───── Provided data

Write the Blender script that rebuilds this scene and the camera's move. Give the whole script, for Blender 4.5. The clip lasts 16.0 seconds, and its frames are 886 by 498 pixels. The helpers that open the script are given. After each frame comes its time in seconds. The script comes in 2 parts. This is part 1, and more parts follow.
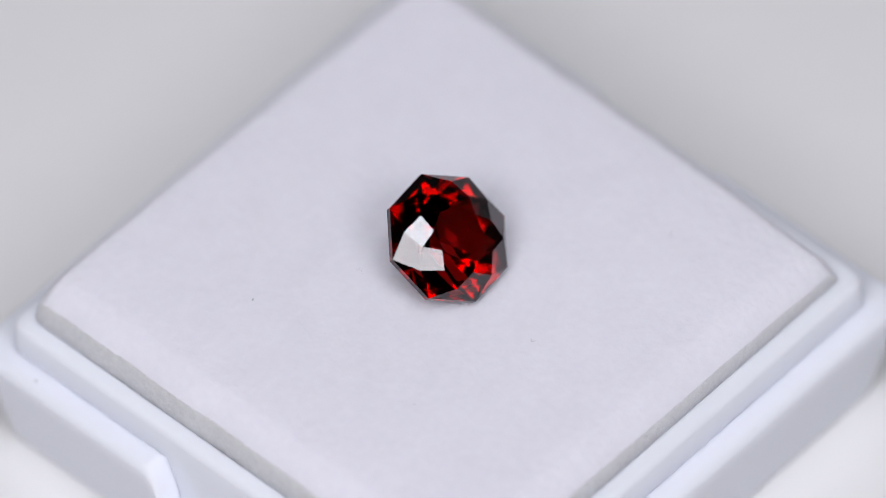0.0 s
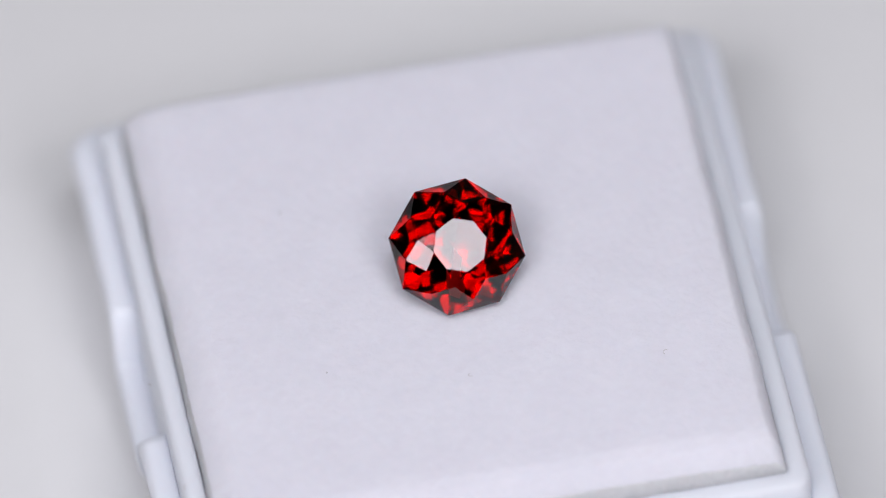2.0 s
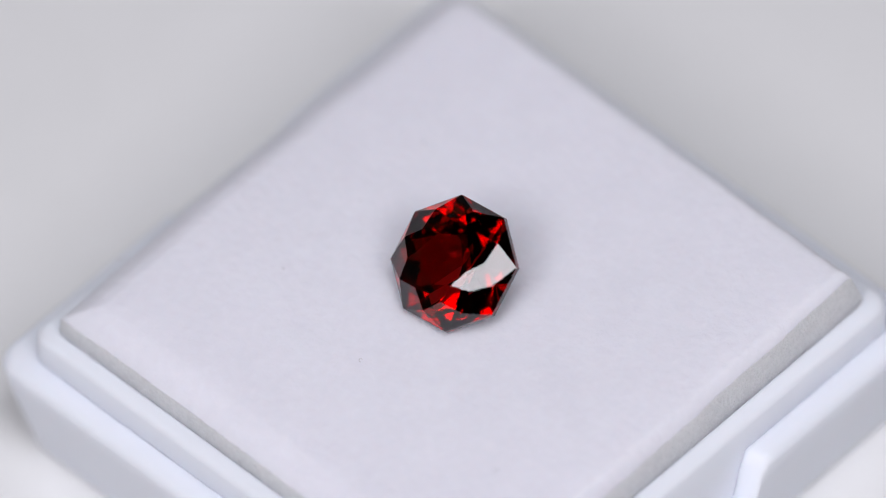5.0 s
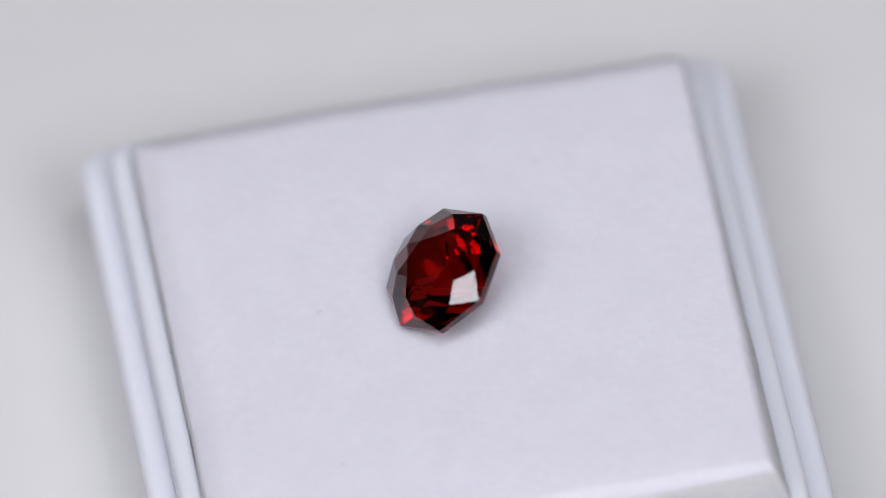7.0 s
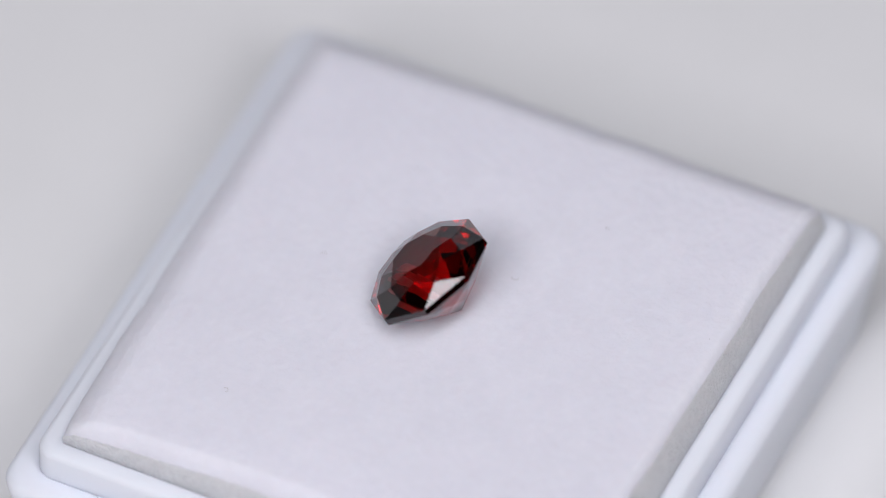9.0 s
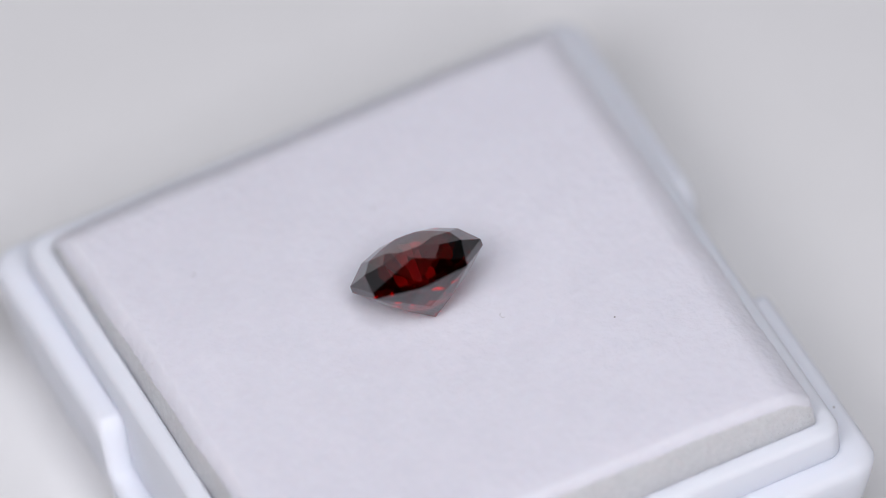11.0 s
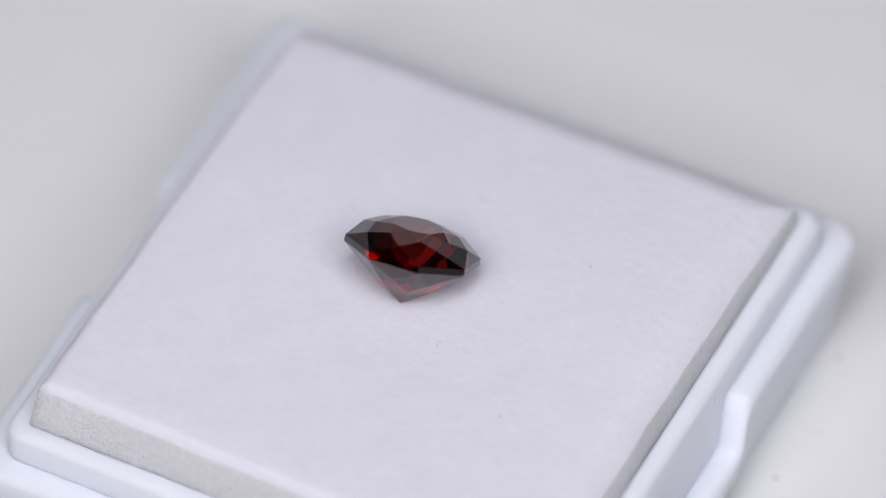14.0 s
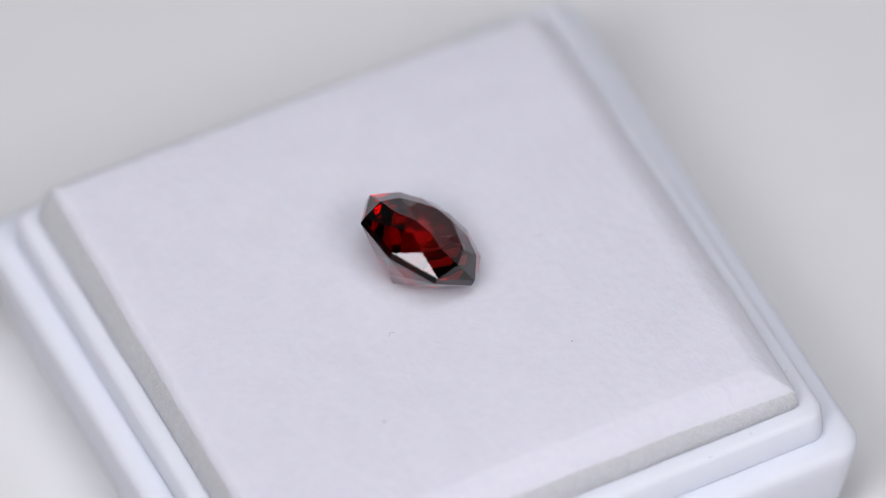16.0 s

──────────

◆ Given instruction
Reproduce the material in full, word for word, and omit the pictures.

◆ Response for this exercise
Write the Blender script that rebuilds this scene and the camera's move. Give the whole script, for Blender 4.5. The clip lasts 16.0 seconds, and its frames are 886 by 498 pixels. The helpers that open the script are given. After each frame comes its time in seconds. The script comes in 2 parts. This is part 1, and more parts follow.
0.0 s
2.0 s
5.0 s
7.0 s
9.0 s
11.0 s
14.0 s
16.0 s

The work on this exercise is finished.